Geben Sie Ihr Geld nur Organisationen, die transparent und umfassend über Strategie, Aktivität und Wirkung informieren. Hier einige seit Jahren erfolgreiche kleine Organisationen, die Bildung und Gesundheit fördern, wo das sehr strapazierte Schlagwort „Hilfe zur Selbsthilfe“ wirklich angebracht ist. Dort wird die geistige Bequemlichkeit durchbrochen und geprüft, welche Ansätze tatsächlich funktionieren, was sich bewährt hat.
- Gesundes Afrika e.V. (früher AMREF), Berlin
- Rain Workers (früher Aktion Regen), Wien
- Aqua pura, Wolfhausen/Schweiz
- Pro-Interplast, Seligenstadt
- EinDollarBrille, Erlangen
- Schulbank e.V., Havixbeck
- Bildungswerk-Westafrika, Bedburg
Dieser Text erschien erstmals bei Achgut. Volker Seitz war für das deutsche Auswärtige Amt siebzehn Jahre als Botschafter in Afrika. Er gehört zum Initiativkreis des „Bonner Aufrufs zur Reform der Entwicklungshilfe“ und ist Autor des Bestsellers Afrika wird armregiert (dtv, 11. Auflage).
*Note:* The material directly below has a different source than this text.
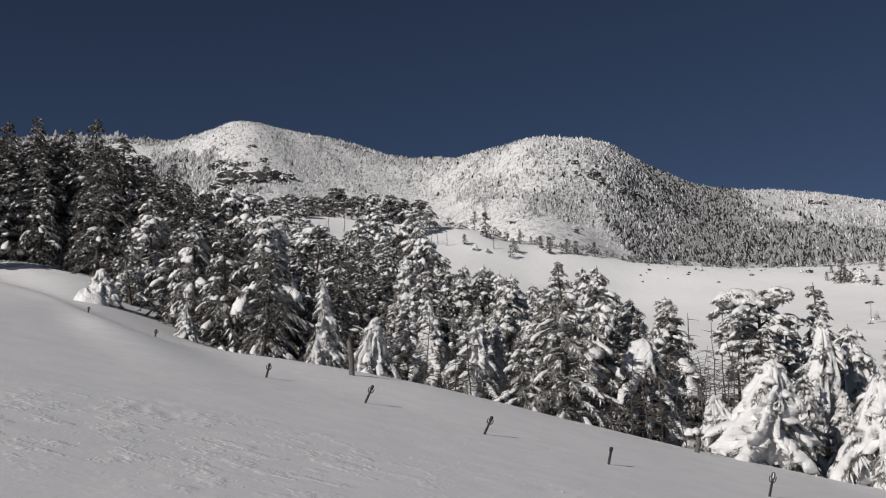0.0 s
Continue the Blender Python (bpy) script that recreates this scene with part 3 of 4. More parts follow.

* Auf meine Nachfrage zur Rolle von China, hat mir Volker Seitz das Folgende geantwortet: „China hat natürlich seine Interessen. Wenn ich Afrikaner wäre, würde ich allerdings meine Fabriken, Eisenbahnen, Stadien und Straßen auch von den Chinesen oder Koreanern bauen lassen. Sie sind – wie ich schon zu meiner Zeit beobachten konnte – sehr viel schneller fertig. Wie mir afrikanische Bekannte immer wieder sagen, nehmen sie uns unseren Altruismus nicht ab. Sie ziehen die Chinesen vor, weil diese klar sind in ihrer erwarteten Gegenleistung (Mineralien, Öl etc.). Das kann man alles kritisieren, auch dass China keine Einhaltung von Menschenrechten verlangt. Außerdem nimmt man uns nicht mehr Ernst, nicht erst seit der grünen Außenpolitik. James Shikwati trifft es in seinem Spruch genau: „China baut Straßen, Europa zählt die Insekten“. Er meint damit die üblichen Bedenkenträgerschaft, bevor überhaupt angefangen wird.“ Der Autor wird den Teil zu China für eine etwaige überarbeitete 12. Auflage nächstes Jahr aktualisieren.